● **DIRECTIONS FOR THIS TASK**: Drop the images; return everything else in the listing below exactly.
----- DATASET EXTRACT -----
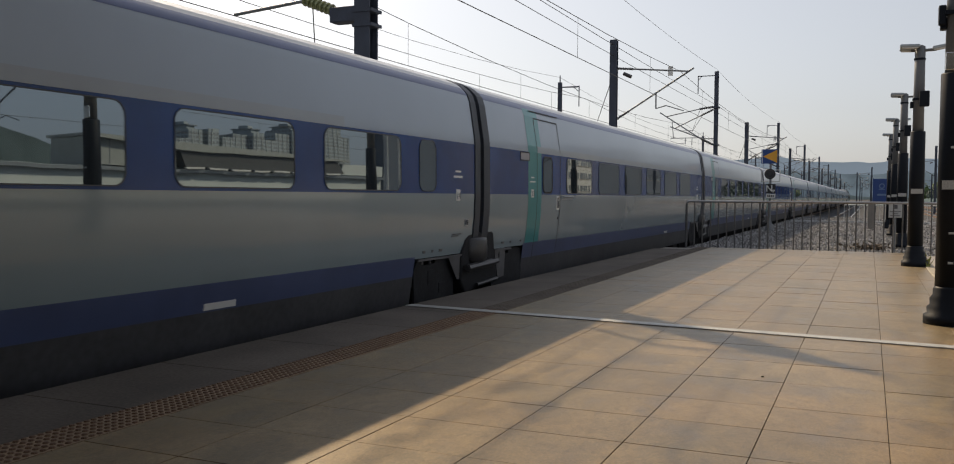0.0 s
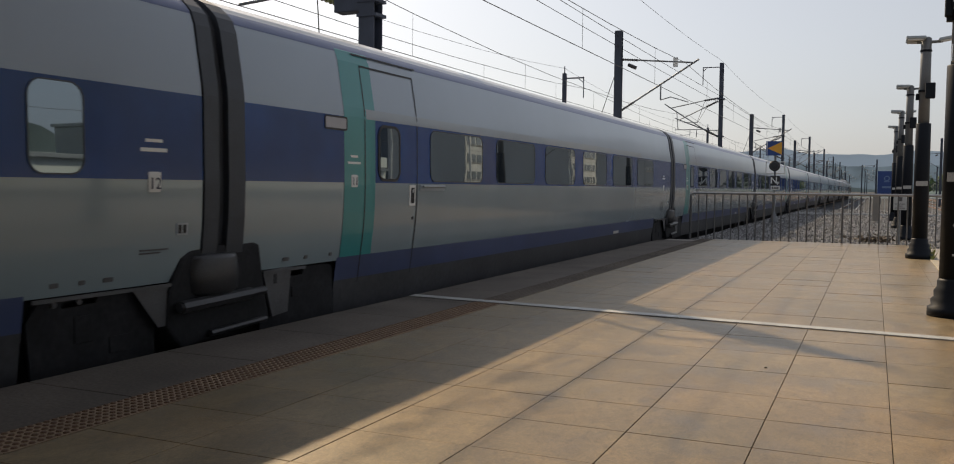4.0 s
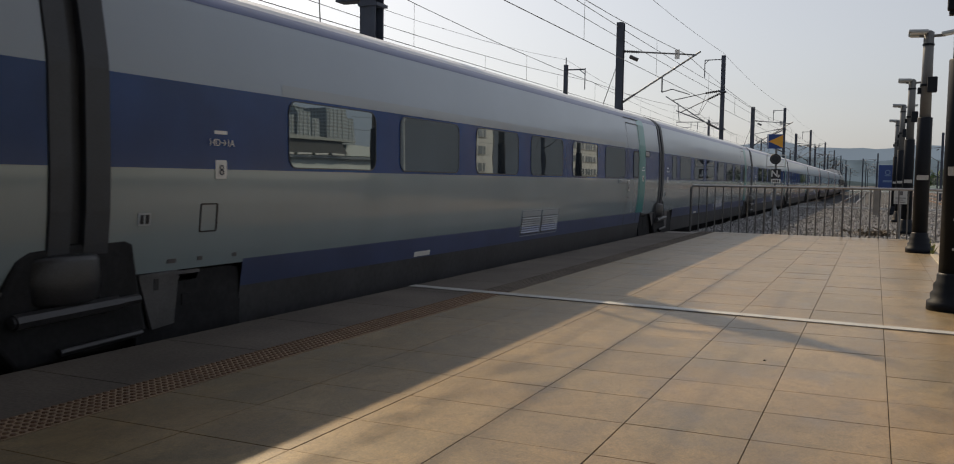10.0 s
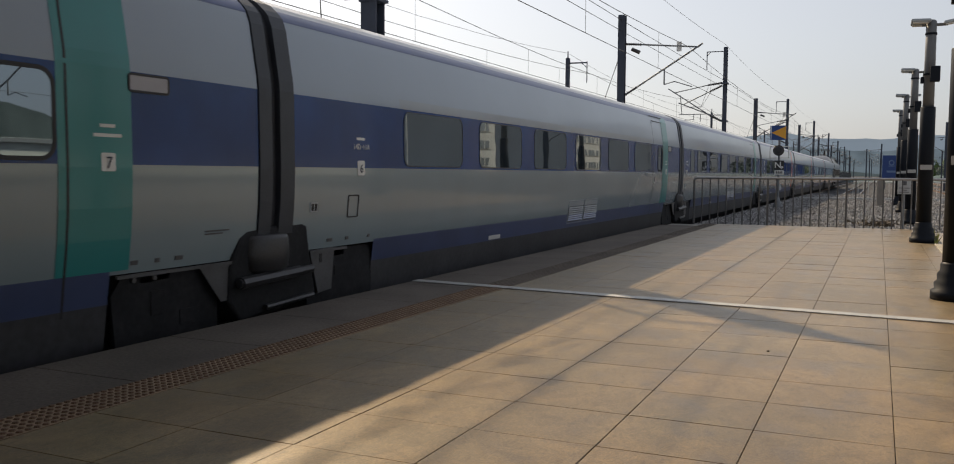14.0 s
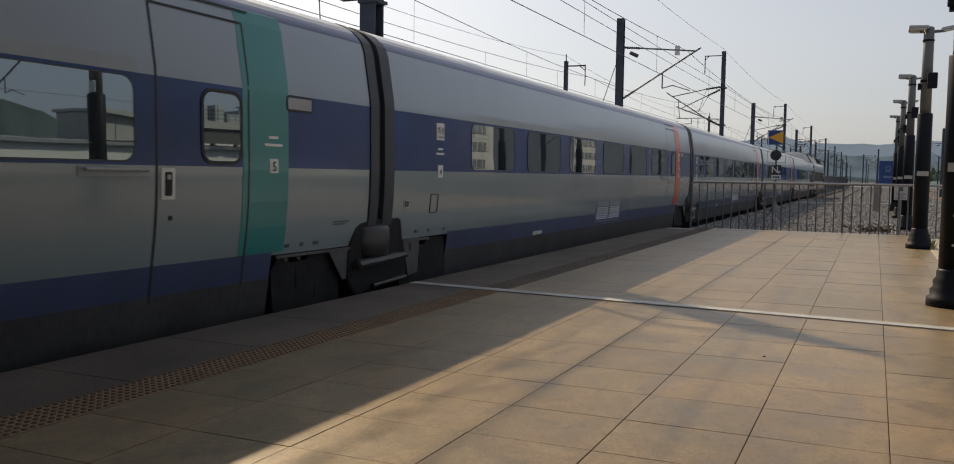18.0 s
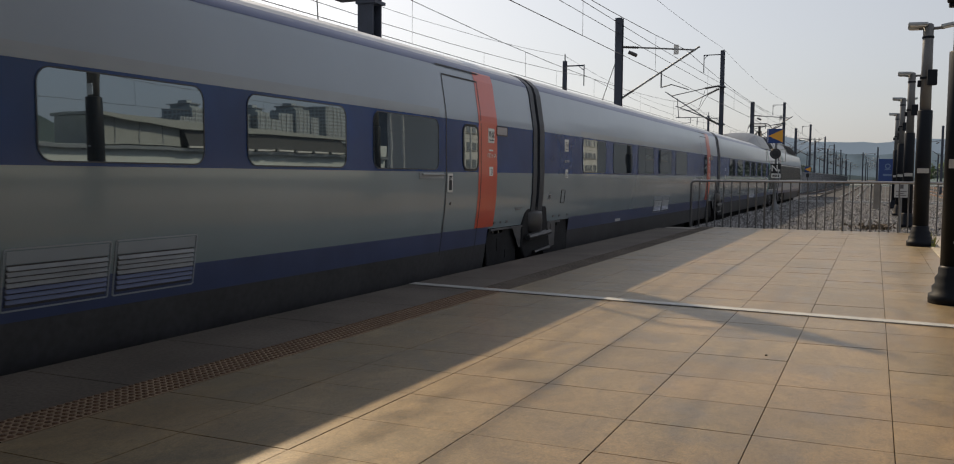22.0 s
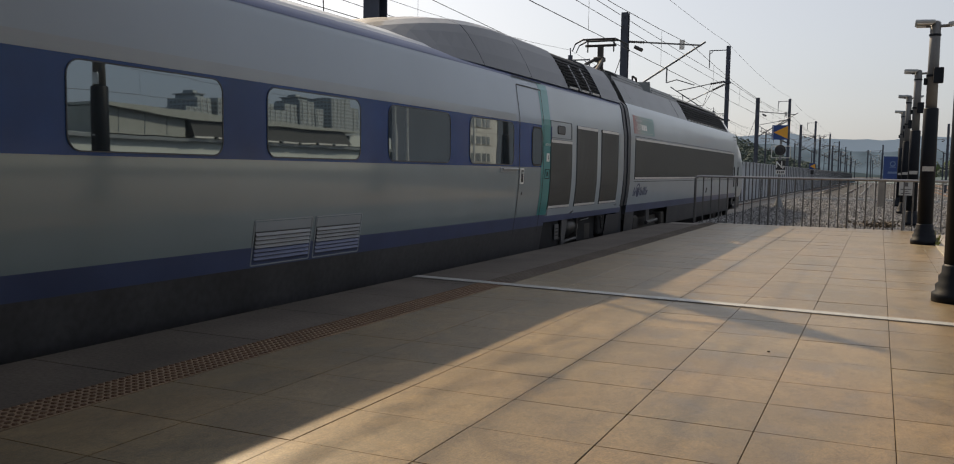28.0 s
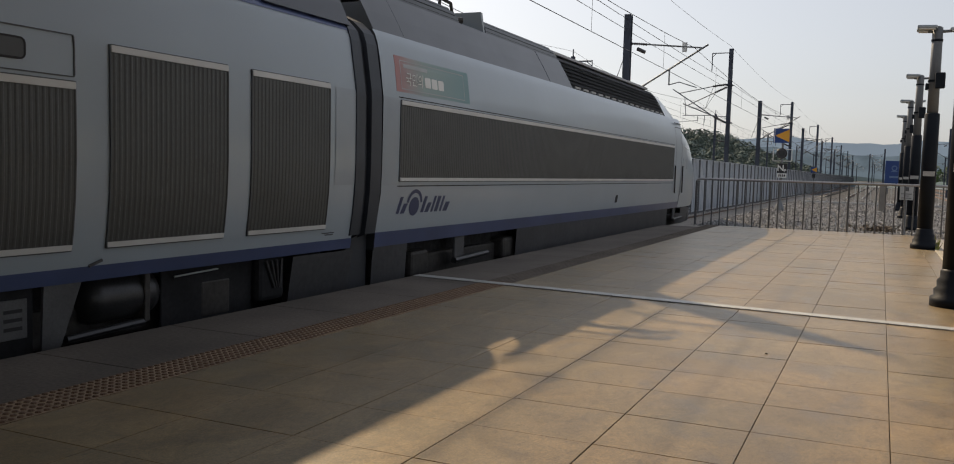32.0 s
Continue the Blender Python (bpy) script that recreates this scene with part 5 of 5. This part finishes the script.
-----
● **RESPONSE TO THE TASK**:
0.0 s
4.0 s
10.0 s
14.0 s
18.0 s
22.0 s
28.0 s
32.0 s
Continue the Blender Python (bpy) script that recreates this scene with part 5 of 5. This part finishes the script.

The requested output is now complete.